Table 2 shows the execution times in seconds for running a matrix multiplication application with two input matrices of size 200x200. The application is run on an 8-way SMP machine with 2GB of RAM hosting 200MHz Pentium Pro processors, Linux 2.4.18 and Python2.2. Each Python thread runs 100 byte codes between each context switch.
The last column shows the results for POSH as they appear when a weight of 100 is assigned to the execution time of a single-threaded calculation.
When using only 1 worker POSH performs slightly worse than threads. This is caused by the general overhead associated with operations on shared objects. Each computed value in the result matrix has to be copied once in order to share it, which involves the allocation of a new object, and may require the creation of a new shared memory region. The application represents the matrices as lists of rows, where each row is itself a list. As noted, complications inherent with shared memory forces POSH to reimplement shared lists using the abstraction of memory handles, which inevitably leads to a less efficient implementation. In addition, shared objects are accessed via proxy objects, which adds a level of indirection to the operations and thus degrades performance.
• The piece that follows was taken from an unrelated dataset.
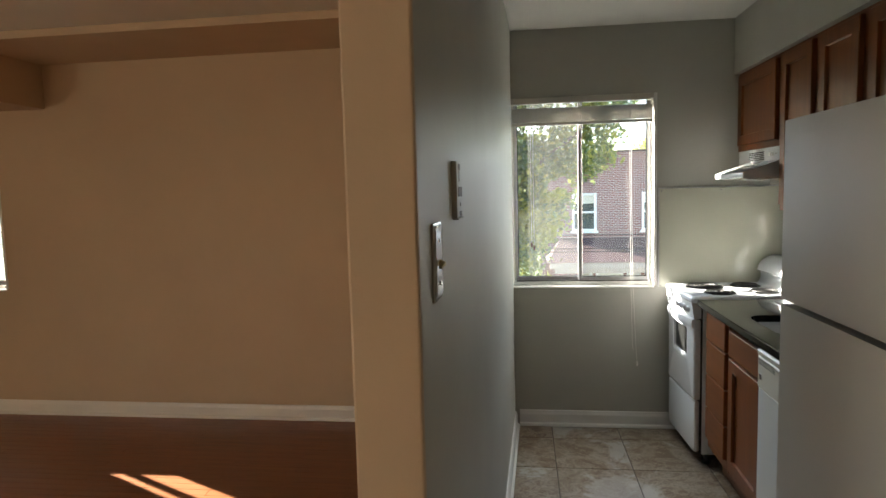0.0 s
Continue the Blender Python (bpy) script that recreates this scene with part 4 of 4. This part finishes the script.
EDGE = ((-4.0, 0.45), (-0.6, 0.6), (0.1, 0.82), (0.8, 1.12), (1.4, 1.38), (1.8, 2.0), (2.2, 2.3), (3.2, 2.7), (6.0, 3.1))


def inside_crown(p):
    """Ragged right-hand outline of the crown, with gaps between its boughs."""
    reach_ = EDGE[-1][1]
    for (za, xa), (zb, xb) in zip(EDGE, EDGE[1:]):
        if p.z < zb:
            reach_ = xa + (xb - xa) * max(0.0, p.z - za) / (zb - za)
            break
    ragged = 0.55 * noise.noise(p * 1.6) + 0.3 * noise.noise(p * 4.0)
    if p.x > reach_ + ragged - 0.1:
        return False
    flat = Vector((p.x, 0.0, p.z))
    return noise.noise(flat * 1.15 + Vector((3.1, 0, 7.7))) + 0.4 * noise.noise(flat * 3.3) > -0.55


tree("street_tree", (-2.4, 16, G), "broad street tree, green leaves with yellow and sunlit-coloured clumps", foliage(110000, 0.25, inside_crown, (-1.5, 16, 1.3), (4.9, 1.3, 4.9), 0.125, 5), LEAVES,
     [([(-2.4, 16, G), (-2.35, 16, G + 2), (-2.2, 16.05, -1.5), (-2.0, 16, 0.5), (-1.8, 16, 2.5)], [0.3, 0.24, 0.2, 0.15, 0.08]),
      ([(-2.2, 16, -1.0), (-1.2, 15.8, 0.6), (0.1, 15.7, 1.8), (1.5, 15.6, 2.9)], [0.13, 0.1, 0.07, 0.03]),
      ([(-2.1, 16, 0.0), (-3.2, 16.2, 1.6), (-4.4, 16.1, 3.0)], [0.12, 0.08, 0.03]),
      ([(-1.9, 16, 1.2), (-0.9, 16.3, 3.2), (0.4, 16.2, 4.6)], [0.1, 0.07, 0.03])])
tree("young_tree", (-0.9, 14.6, G), "low young tree with yellow-green leaves", foliage(11000, 0.22, lambda p: True, (-0.7, 14.6, -1.9), (1.55, 1.1, 1.5), 0.09, 9), LEAVES_YELLOW,
     [([(-0.9, 14.6, G), (-0.85, 14.6, -3.4), (-0.75, 14.6, -1.6)], [0.09, 0.07, 0.03]), ([(-0.85, 14.6, -3.0), (-0.3, 14.5, -2.0), (0.1, 14.5, -1.3)], [0.05, 0.035, 0.015])])

tree("far_tree", (9.6, 48, G), "distant yellow-green tree behind the brick house", foliage(9000, 0.3, lambda p: True, (9.4, 48, 3.1), (2.3, 1.5, 1.7), 0.16, 21), LEAVES_YELLOW,
     [([(9.6, 48, G), (9.6, 48, -1.0), (9.5, 48, 3.2)], [0.2, 0.16, 0.06]), ([(9.55, 48, 0.5), (8.6, 48, 2.4), (8.0, 48, 3.5)], [0.08, 0.06, 0.03])])

# ---- pieces of floors and walls ----
kf = structure("kitchen_floor", box(-0.1, XR - 0.001, 1.29, YW - 0.001, -0.0119, -0.003), GROUT, "bed of grey-brown grout under the stone-look tiles", "floor")
shapes = {}


def tile_mesh(w_, d_, t_, material, bevel):
    key = (round(w_, 4), round(d_, 4), round(t_, 4), material.name)
    if key not in shapes:
        bm = bmesh.new()
        a, b_, i = w_ / 2, d_ / 2, bevel
        loft(bm, [[(-a, -b_, 0), (a, -b_, 0), (a, b_, 0), (-a, b_, 0)], [(-a, -b_, t_ - i), (a, -b_, t_ - i), (a, b_, t_ - i), (-a, b_, t_ - i)], [(-a + i, -b_ + i, t_), (a - i, -b_ + i, t_), (a - i, b_ - i, t_), (-a + i, b_ - i, t_)]])
        bmesh.ops.recalc_face_normals(bm, faces=bm.faces)
        me = bpy.data.meshes.new("tile")
        bm.to_mesh(me)
        bm.free()
        me.materials.append(material)
        shapes[key] = me
    return shapes[key]


gap = 0.005
rnd = random.Random(3)
xs = [-0.098, 0.207, 0.603, 0.999, 1.395, 1.585]
ys = [4.318] + [4.116 - 0.4035 * i for i in range(8)]
for x0, x1 in zip(xs, xs[1:]):
    for y1, y0 in zip(ys, ys[1:]):
        if x0 < 0 and y0 > 3.6:
            x0 = -0.02
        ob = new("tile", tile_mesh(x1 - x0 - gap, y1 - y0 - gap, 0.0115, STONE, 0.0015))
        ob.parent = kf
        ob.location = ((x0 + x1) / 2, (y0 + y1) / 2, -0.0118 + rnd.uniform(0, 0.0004))

rf = structure("room_floor", box(XL + 0.001, XR - 0.002, YB + 0.001, 1.286, -0.0119, -0.006), CHERRY_DARK, "red-brown oak strip floor of the living room", "floor")
bm = bmesh.new()
y = YB + 0.002
while y < 1.2:
    cuboid(bm, XL + 0.002, XR - 0.003, y, y + 0.0562, -0.0059, 0.0)
    y += 0.057
while y < 2.98:
    cuboid(bm, XL + 0.002, -0.21, y, y + 0.0562, -0.0117, 0.0)
    y += 0.057
part("plank", bm, OAK_FLOOR, rf, kind="stuff")
row = 0
while y < YW - 0.03:
    x = XL + 0.002 - (0.37 * row % 1.1)
    while x < -0.21:
        a, b_ = max(x, XL + 0.002), min(x + 1.1, -0.212)
        if b_ - a > 0.05:
            ob = new("plank", tile_mesh(b_ - a - 0.0012, 0.0562, 0.0117, OAK_FLOOR, 0.0008))
            ob.parent = rf
            ob.location = ((a + b_) / 2, y + 0.0281, -0.0118)
        x += 1.1
    y += 0.057
    row += 1

mb = thing("tile_backsplash", (XR, 3.2, 1.014), "glass mosaic backsplash in teal, grey, taupe and black", "backsplash")
bm = box(XR - 0.01, XR - 0.001, C0, 3.7065, 1.0145, 1.3445)
cuboid(bm, XR - 0.01, XR - 0.001, 3.707, YW - 0.007, 0.87, 1.499)
part("grout_bed", bm, TILE_GROUT, mb, "pale grey grout")
PW, PH, TT = 0.0495, 0.0248, 0.0017
small = tile_mesh(PW - 0.0034, PH - 0.0026, TT, MOSAIC, 0.0007)
stand = Matrix(((0, 0, -1, 0), (-1, 0, 0, 0), (0, 1, 0, 0), (0, 0, 0, 1)))
rest = bmesh.new()
row = 0
z = 0.8672
while z < 1.497:
    z1 = z + PH
    y1 = YW - 0.008 - (PW / 2 if row % 2 else 0) + PW
    while y1 > C0:
        y0 = y1 - PW
        a, b_ = max(y0, C0), min(y1, YW - 0.008)
        lo, hi = (0.868, 1.497) if (a + b_) / 2 > 3.707 else (1.016, 1.3435)
        c0, c1 = max(z, lo), min(z1, hi)
        if b_ - a > 0.008 and c1 - c0 > 0.006:
            whole = b_ - a > PW - 1e-6 and c1 - c0 > PH - 1e-6
            if whole and 2.8 < (a + b_) / 2 < 3.96 and z > 1.0:
                ob = new("tile", small)
                ob.parent = mb
                ob.matrix_local = Matrix.Translation(Vector((XR - 0.0101, (a + b_) / 2, (c0 + c1) / 2)) - ORIGIN[mb.name]) @ stand
            else:
                cuboid(rest, XR - 0.0101 - TT, XR - 0.0101, a + 0.0017, b_ - 0.0017, c0 + 0.0013, c1 - 0.0013)
        y1 -= PW
    z += PH
    row += 1
part("tile_rest", rest, MOSAIC_REST, mb, kind="stuff")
However, POSH achieves the expected scalability on multiple processors, since the computations are performed by separate processes. In this particular application, POSH clearly outperforms threads when more than 1 worker is employed.
The full source code of the matrix multiplication application is available in the POSH source distribution, as noted in Section 6. A point of interest is that the code executed by a single worker is identical, regardless of whether the worker is a thread or a process. This ensures a fair comparison of execution times, and also demonstrates the great degree of transparency offered by POSH.